3. It didn’t take long for Mitt Romney’s Republican running-mate, Paul Ryan, to make the kind of impact on us foreigners which will delight his admirers and confirm the bookies’ hunch that Barack Obama may well win his second term in November despite an ailing US economy. Just two days on the job and some bright spark has just unearthed Ryan’s attack on the NHS.
It confirms the impression I got from reading the Fleet St Tory press on Sunday after Romney’s introduction of him as “the next president of the United States” (whoops). “Who says Romney is always risk-averse, eh?” and, “this will set the contest alight”. It sounded like whistling in the dark to keep conservative spirits up, knowing that the choice may well prove a Palin-esque mistake.

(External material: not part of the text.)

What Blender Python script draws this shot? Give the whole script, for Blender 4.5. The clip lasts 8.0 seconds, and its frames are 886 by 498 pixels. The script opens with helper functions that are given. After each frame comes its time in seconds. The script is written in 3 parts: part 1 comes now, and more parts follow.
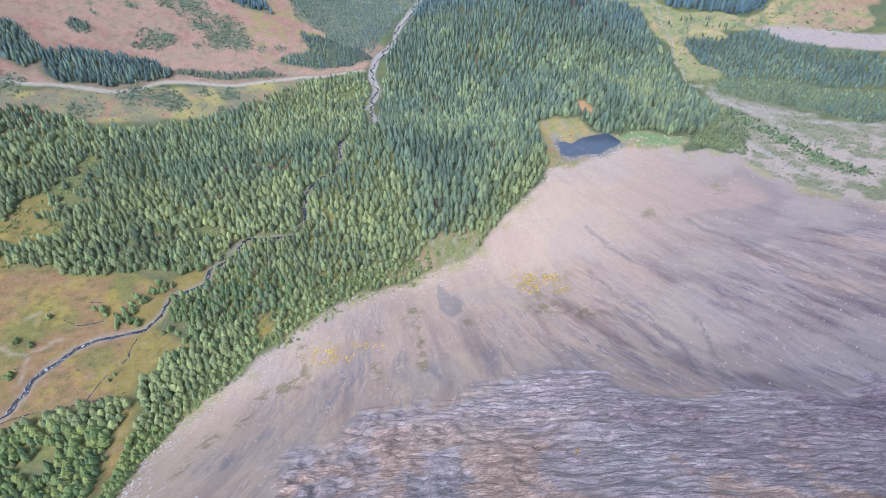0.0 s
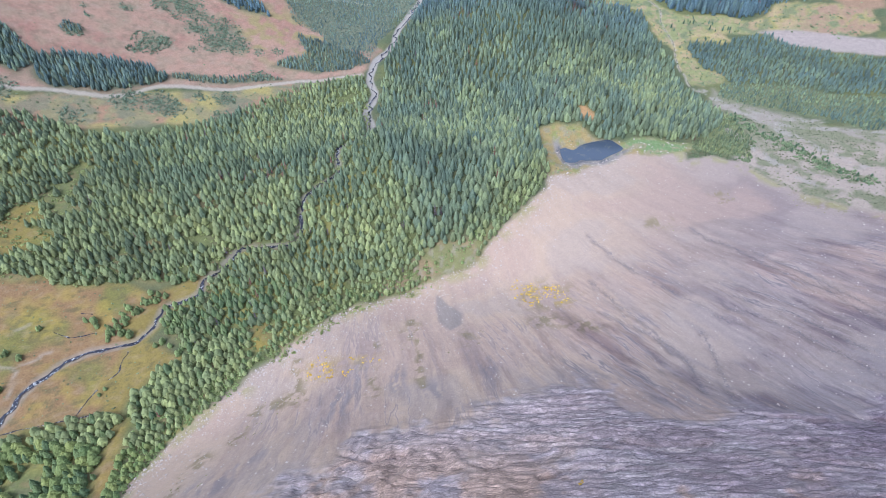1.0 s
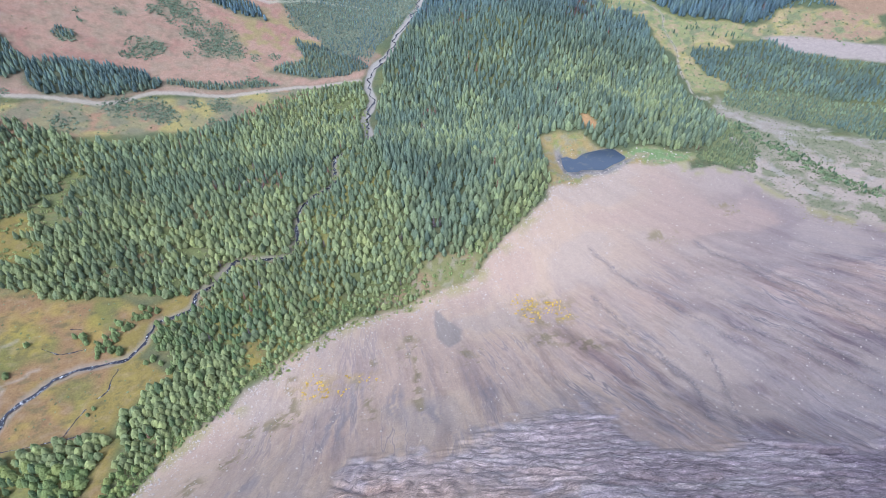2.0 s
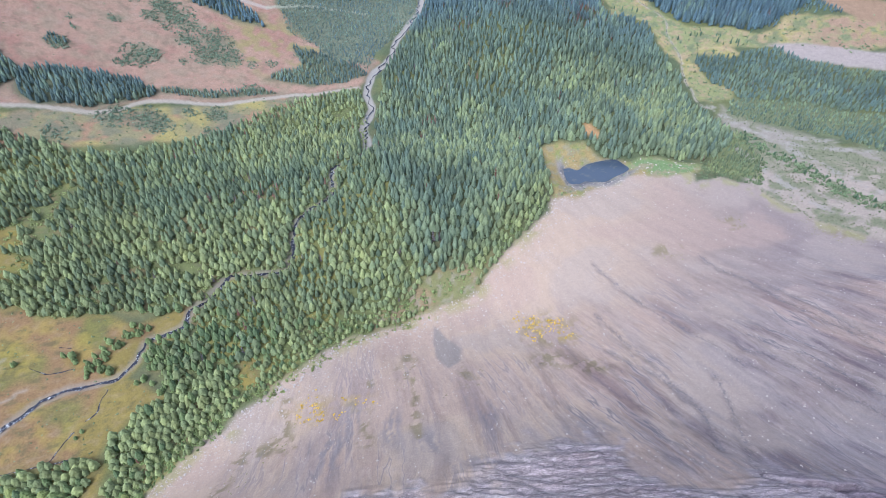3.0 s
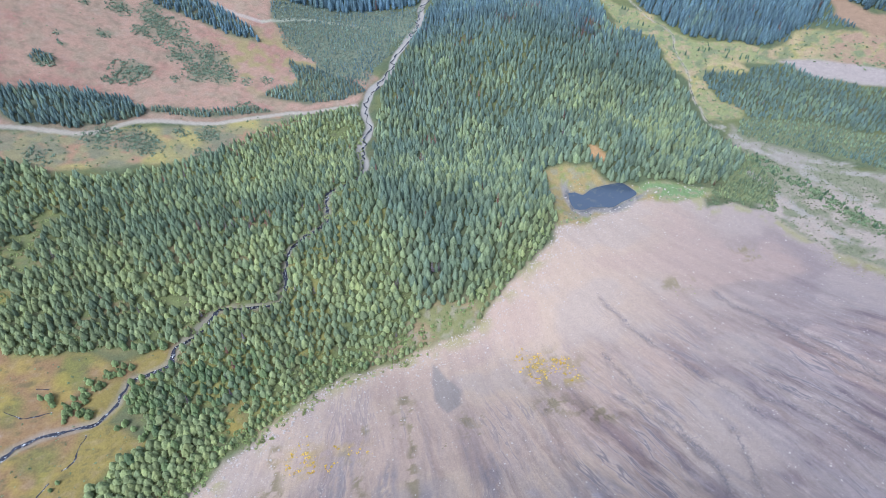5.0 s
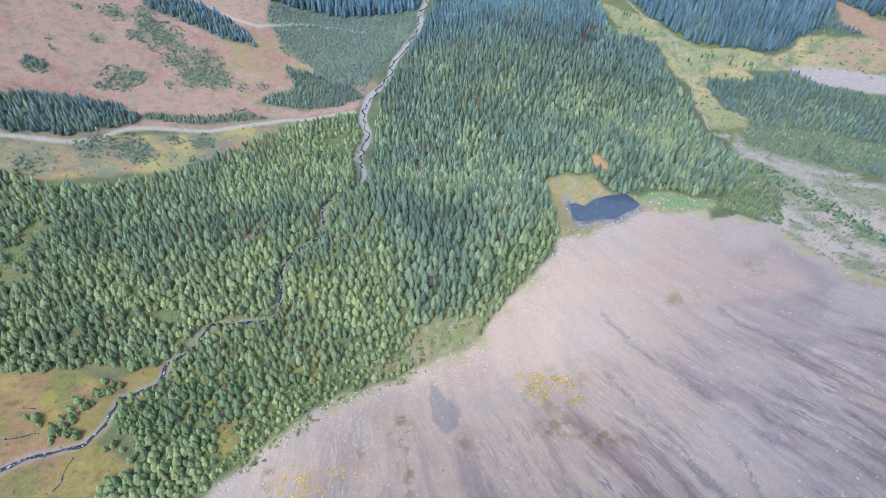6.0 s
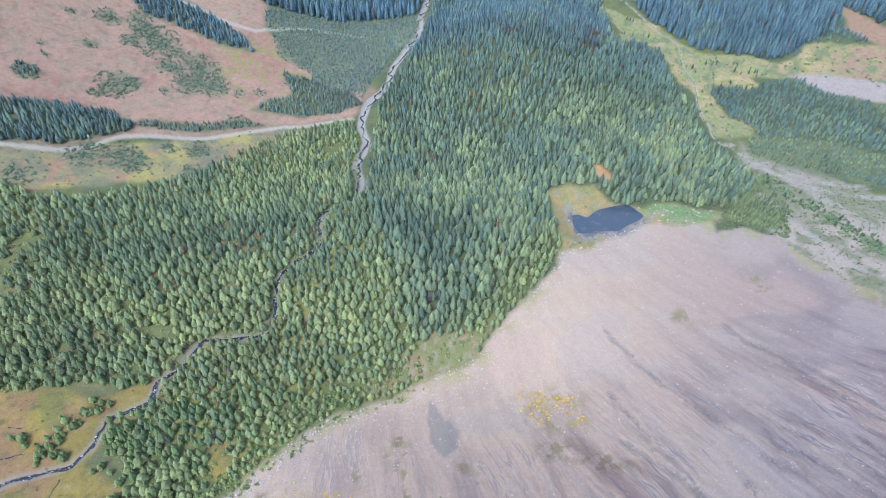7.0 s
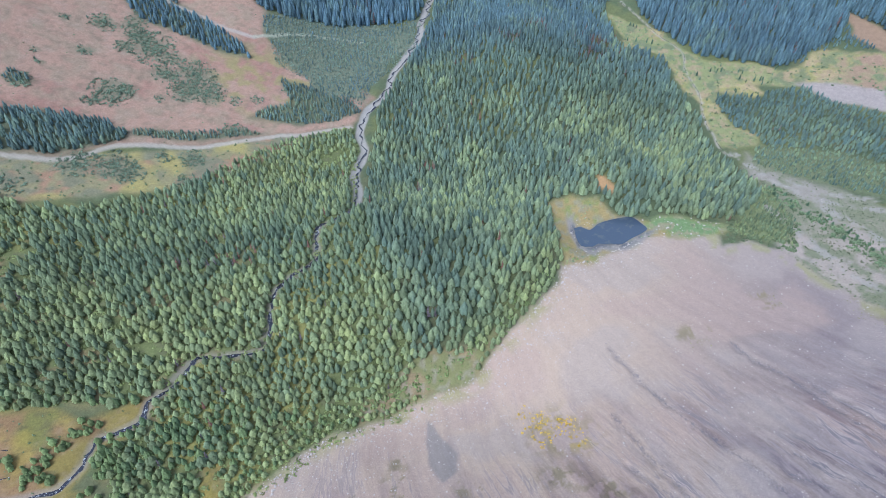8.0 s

We can shrug and say that Congressman Ryan doesn’t know much about the NHS, either its strengths or weaknesses, so we needn’t waste much time on his views. That’s true as far as it goes. Very bright (so we keep being told) and charismatic (Mitt needs help in that department), Ryan is an ideologue who would look at a taxpayer-funded healthcare system and condemn it out of hand.
That’s what he did in the Wall St Journal (proprietor: R Murdoch) in 2009 when he warned that the Obama health plan would put the US on “a glide path towards European-style socialism” in which voters would become dependent on government, reluctant to embrace spending cuts which might hit their healthcare.